Garbage Hotspots: Mapping Jammu’s Waste Crisis

by · Northlines

Sonia Kashyap, IIMC Jammu

 

Walk into Gandhi Nagar on a weekday morning and the streets are swept clean by seven o’clock. Drive fifteen minutes south to Narwal or Gangyal, and the picture is completely different heaps of black polythene bags piled against compound walls, drain mouths clogged with vegetable scraps, the smell unmistakable even before you turn the corner. Same city. Different worlds.

Jammu generates somewhere between 350 and 400 metric tonnes of solid waste every single day. Roughly 0.45 kilograms per person, per day a figure that has crept steadily upward as the city has grown. The problem is not just volume. It is where those waste ends up, and who is left to deal with it.

A 2020 assessment published in a peer-reviewed journal put a stark number on the gap: of Jammu’s 75 municipal wards, only 18 had a functioning door-to-door collection system at the time. That is fewer than one in four. In the wards without it, residents fall back on whatever is at hand roadside bins that overflow within hours, or simply the nearest empty plot.

 

Ward-wise garbage collection frequency

Approximate daily collection coverage across ward categories

     Daily collection                 Irregular (3–4×/week)            No door-to-door service

The operational efficiency of the Jammu Municipal Corporation (JMC) hovers around 50%, according to research data meaning even where collection systems exist, half the capacity goes unused or underdelivered. In densely packed localities like Narwal, Talab Tillo, and Channi Himmat, trucks that are supposed to show up daily often come three or four times a week, if that.

The areas that consistently surface as garbage hotspots share a few features: high population density, a mix of residential and commercial activity, proximity to drains or vacant land that invites dumping, and crucially limited municipal infrastructure. Gangyal, Digiana, Kunjwani, and parts of Janipur are among the localities where this pressure shows most visibly on the streets.

“The truck comes when it comes. Sometimes three days pass. By then you cannot keep the waste inside it attracts rats. So, people just put it outside.”

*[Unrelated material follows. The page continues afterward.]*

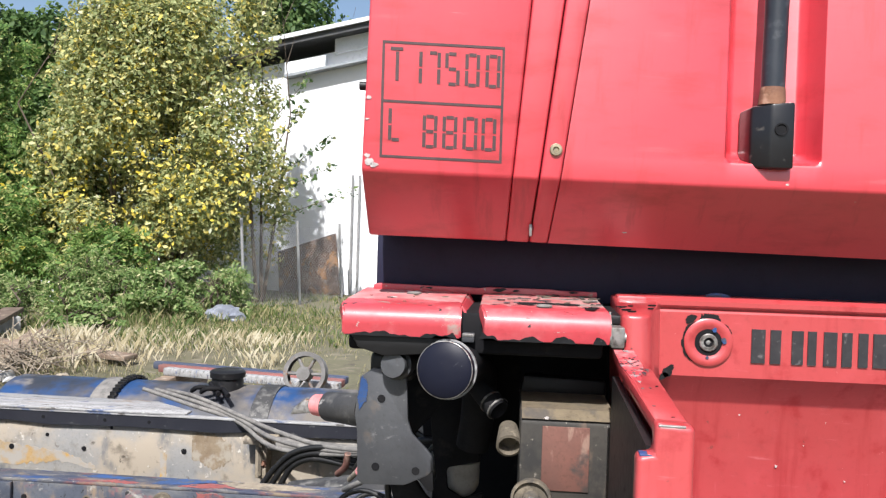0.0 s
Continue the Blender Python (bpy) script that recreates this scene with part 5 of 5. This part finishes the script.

Not all of Jammu’s garbage is the same. Roughly half of what the city discards is organic kitchen waste, vegetable market scraps, food leftovers. The rest is a mix of plastics, paper, inert construction debris, and a small fraction of hazardous household material. Organic waste is the easiest to process scientifically; it can be composted or converted to biogas. But that requires segregation first, and segregation at source in Jammu sits at a dismal 10–15%.

 

Estimated waste composition — Jammu city

Source: CWE Journal / municipal studies

Organic / wet waste 50%       Inert / debris 15%      Plastic 20%       Paper & cardboard 10%       Other 5%

Most of what gets collected segregated or not is trucked to the Kot Bhalwal landfill on the city’s outskirts. There is no scientific treatment happening at scale there. The waste is largely dumped in the open, leading to leachate seeping into the ground and methane gas generated from decomposing organic material. Across Jammu and Kashmir as a whole, less than 20% of daily solid waste is processed scientifically, according to government data.

The cleaner pockets of Jammu parts of Trikuta Nagar, Gandhi Nagar, Bakshi Nagar are not cleaner by accident. They tend to have more organised residents’ associations, better-maintained infrastructure, and historically received more municipal attention. In some cases, residents have pushed back hard enough that JMC has maintained more consistent collection schedules there.

Infrastructure matters enormously. In areas without designated transfer points or covered bins, waste accumulates wherever people decide to leave it. Once a spot becomes an informal dump, it is almost impossible to reclaim each fresh bag signals to the next person that this is an acceptable place to leave garbage.

The Jammu Municipal Corporation has not been sitting entirely still. In early 2025, JMC launched a Garbage Hotspot Challenge allowing residents to report problem spots through the myjammu.in portal or a dedicated app, with a commitment to clear reported sites within 24 hours. A new fleet of door-to-door vehicles, funded partly through a ₹1 crore contribution from HDFC Bank’s Parivartan Pariyojna, was flagged off as part of the Swachh Survekshan 2025–26 drive. The city is aiming for full ward coverage.

Whether that ambition translates on the ground depends on factors beyond vehicle count: route planning, accountability systems, and perhaps most critically ource segregation. Without separation of wet and dry waste at the household level, even the best collection infrastructure will keep feeding an untreatable mix to an overstretched landfill.

The question is really quite simple, even if the answer is not: what does it take for a city of Jammu’s size to decide that some neighbourhoods deserve clean streets and others do not? Right now, that decision is being made by default by infrastructure gaps, by budgetary neglect, by the invisible geography of municipal attention. The garbage piles in Narwal are not a mystery. They are a choice. And choices, at least in theory, can be changed.